The combination of smoothing, which overvalued assets in the 2000s, and using the ROA as the discount rate, which undervalued liabilities, means the reported funded ratio of public plans is exaggerated by 19-41%, according to Ryan.
“During the 1990s, when Wall Street was ebullient, most pension funds were OK,” recalls Ryan. “At that time they should have secured the victory and de-risked – buying bonds and using only the surplus for risky investments. They didn’t and, since then, interest rates have been going down while Wall Street has been through a few major corrections. On top of that, public pension funds have reduced contributions and increased benefits, hence the recent municipal bankruptcies in Detroit and other cities”.
The New York City Employees Retirement System is another example of the huge cost of this approach, Ryan says. The city’s contributions were $68m in 2000 but $3bn now.
In contrast, the Financial Accounting Standards Board (FASB) has not adopted ROA as the discount rate and the Pension Protection Act of 2006 introduced new funding rules. But a law signed last August by President Barack Obama is another example of Woody at work, according to Ryan. The Moving Ahead for Progress in the 21st Century Act (MAP-21) concerns road repairs costing $10.8bn, with knock-on implications for pension funding.

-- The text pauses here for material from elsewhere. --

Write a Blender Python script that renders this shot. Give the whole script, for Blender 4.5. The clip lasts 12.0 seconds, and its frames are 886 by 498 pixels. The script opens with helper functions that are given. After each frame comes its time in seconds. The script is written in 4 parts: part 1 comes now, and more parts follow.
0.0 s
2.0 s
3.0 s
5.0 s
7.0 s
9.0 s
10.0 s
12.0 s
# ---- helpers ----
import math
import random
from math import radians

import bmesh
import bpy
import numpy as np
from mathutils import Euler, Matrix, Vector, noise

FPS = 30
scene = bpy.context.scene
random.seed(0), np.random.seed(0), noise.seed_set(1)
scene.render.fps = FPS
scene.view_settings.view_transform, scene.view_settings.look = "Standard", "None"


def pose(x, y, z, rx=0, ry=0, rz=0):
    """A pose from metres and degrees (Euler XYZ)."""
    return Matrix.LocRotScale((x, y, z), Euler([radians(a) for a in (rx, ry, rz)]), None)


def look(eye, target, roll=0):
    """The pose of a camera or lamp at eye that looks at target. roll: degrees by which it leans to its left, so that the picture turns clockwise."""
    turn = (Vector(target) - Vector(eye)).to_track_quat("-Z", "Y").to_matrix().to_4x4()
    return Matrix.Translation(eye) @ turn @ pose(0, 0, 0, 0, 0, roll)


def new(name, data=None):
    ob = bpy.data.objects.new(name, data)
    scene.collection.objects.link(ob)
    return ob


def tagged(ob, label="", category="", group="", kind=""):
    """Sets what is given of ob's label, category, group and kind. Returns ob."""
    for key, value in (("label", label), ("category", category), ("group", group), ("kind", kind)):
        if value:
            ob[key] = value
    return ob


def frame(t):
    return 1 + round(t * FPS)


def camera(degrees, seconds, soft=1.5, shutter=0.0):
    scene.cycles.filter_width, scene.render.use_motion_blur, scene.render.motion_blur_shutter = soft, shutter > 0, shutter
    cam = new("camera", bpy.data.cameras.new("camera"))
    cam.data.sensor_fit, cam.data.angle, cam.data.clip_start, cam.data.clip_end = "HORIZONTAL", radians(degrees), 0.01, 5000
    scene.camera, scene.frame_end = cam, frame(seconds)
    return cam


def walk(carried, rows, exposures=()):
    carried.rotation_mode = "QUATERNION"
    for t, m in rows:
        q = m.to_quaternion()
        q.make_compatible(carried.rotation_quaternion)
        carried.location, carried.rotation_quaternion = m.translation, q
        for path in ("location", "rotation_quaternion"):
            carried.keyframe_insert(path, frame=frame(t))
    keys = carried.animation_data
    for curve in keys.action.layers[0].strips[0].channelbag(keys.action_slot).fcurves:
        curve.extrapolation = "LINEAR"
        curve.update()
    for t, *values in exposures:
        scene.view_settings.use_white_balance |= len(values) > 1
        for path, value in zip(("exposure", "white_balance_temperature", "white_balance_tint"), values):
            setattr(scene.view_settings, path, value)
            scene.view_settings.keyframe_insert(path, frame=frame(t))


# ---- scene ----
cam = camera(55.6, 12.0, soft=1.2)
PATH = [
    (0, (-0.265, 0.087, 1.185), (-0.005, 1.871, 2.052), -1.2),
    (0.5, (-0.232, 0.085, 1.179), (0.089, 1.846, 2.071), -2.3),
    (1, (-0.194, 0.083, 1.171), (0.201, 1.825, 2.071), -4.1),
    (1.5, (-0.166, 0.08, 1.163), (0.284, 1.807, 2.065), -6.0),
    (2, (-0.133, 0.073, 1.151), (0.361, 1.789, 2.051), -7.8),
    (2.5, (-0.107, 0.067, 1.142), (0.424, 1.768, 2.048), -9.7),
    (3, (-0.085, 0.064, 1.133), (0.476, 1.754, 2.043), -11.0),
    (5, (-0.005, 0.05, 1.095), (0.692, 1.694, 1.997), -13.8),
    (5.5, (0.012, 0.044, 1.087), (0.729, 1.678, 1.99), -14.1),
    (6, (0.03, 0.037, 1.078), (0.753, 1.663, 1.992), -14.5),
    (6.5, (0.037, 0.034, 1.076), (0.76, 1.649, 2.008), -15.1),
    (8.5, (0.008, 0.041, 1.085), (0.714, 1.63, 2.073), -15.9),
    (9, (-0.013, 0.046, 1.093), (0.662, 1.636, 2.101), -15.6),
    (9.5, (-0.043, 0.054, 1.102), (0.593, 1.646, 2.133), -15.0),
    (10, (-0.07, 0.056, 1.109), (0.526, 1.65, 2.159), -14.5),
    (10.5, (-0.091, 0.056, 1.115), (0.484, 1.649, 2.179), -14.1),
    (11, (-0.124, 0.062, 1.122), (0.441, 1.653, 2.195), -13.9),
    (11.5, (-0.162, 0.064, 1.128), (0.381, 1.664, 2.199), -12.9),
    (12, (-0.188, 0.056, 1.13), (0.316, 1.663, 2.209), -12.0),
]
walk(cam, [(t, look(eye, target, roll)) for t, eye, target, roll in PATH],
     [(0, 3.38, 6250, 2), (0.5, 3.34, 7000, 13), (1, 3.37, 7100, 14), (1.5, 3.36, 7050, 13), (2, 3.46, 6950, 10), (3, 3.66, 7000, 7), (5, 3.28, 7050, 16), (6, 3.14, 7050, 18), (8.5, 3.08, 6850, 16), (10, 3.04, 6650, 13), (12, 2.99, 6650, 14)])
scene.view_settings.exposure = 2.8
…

Ryan notes the federal government wanted to avoid raising fuel taxes to pay for it, given the proximity of mid-term elections, and instead applied an accounting trick to finance the provisions of the legislation. “They allowed corporations to smooth their liabilities, making them look smaller, so they can delay contributions, their profits go up, and the government gets more corporate taxes,” notes Ryan.
To save pensions, Ryan urges a move to liability-driven investing – an approach familiar to many European funds. They must fund liabilities on a less costly and risky basis, he says, pointing to the benefits of cashflow-matching and liability-beta portfolios made up of bonds.
Ryan recommends first creating a custom-liability index (CLI) as the proper benchmark for each specific plan. To create a CLI, Ryan ALM uses zero-coupon STRIPS, given their secure future value, a point FASB also emphasises. An alpha portfolio should be applied to create a surplus versus liabilities.
The trouble is that few US pension funds are following this advice, Ryan admits. The American Academy of Actuaries has published a white paper that agrees with this view and the International Accounting Standards Board (IASB) has already decided that corporations should use mark-to-market financial reporting for their pension funds.
“IASB is the model and America will follow, sooner or later,” concludes Ryan.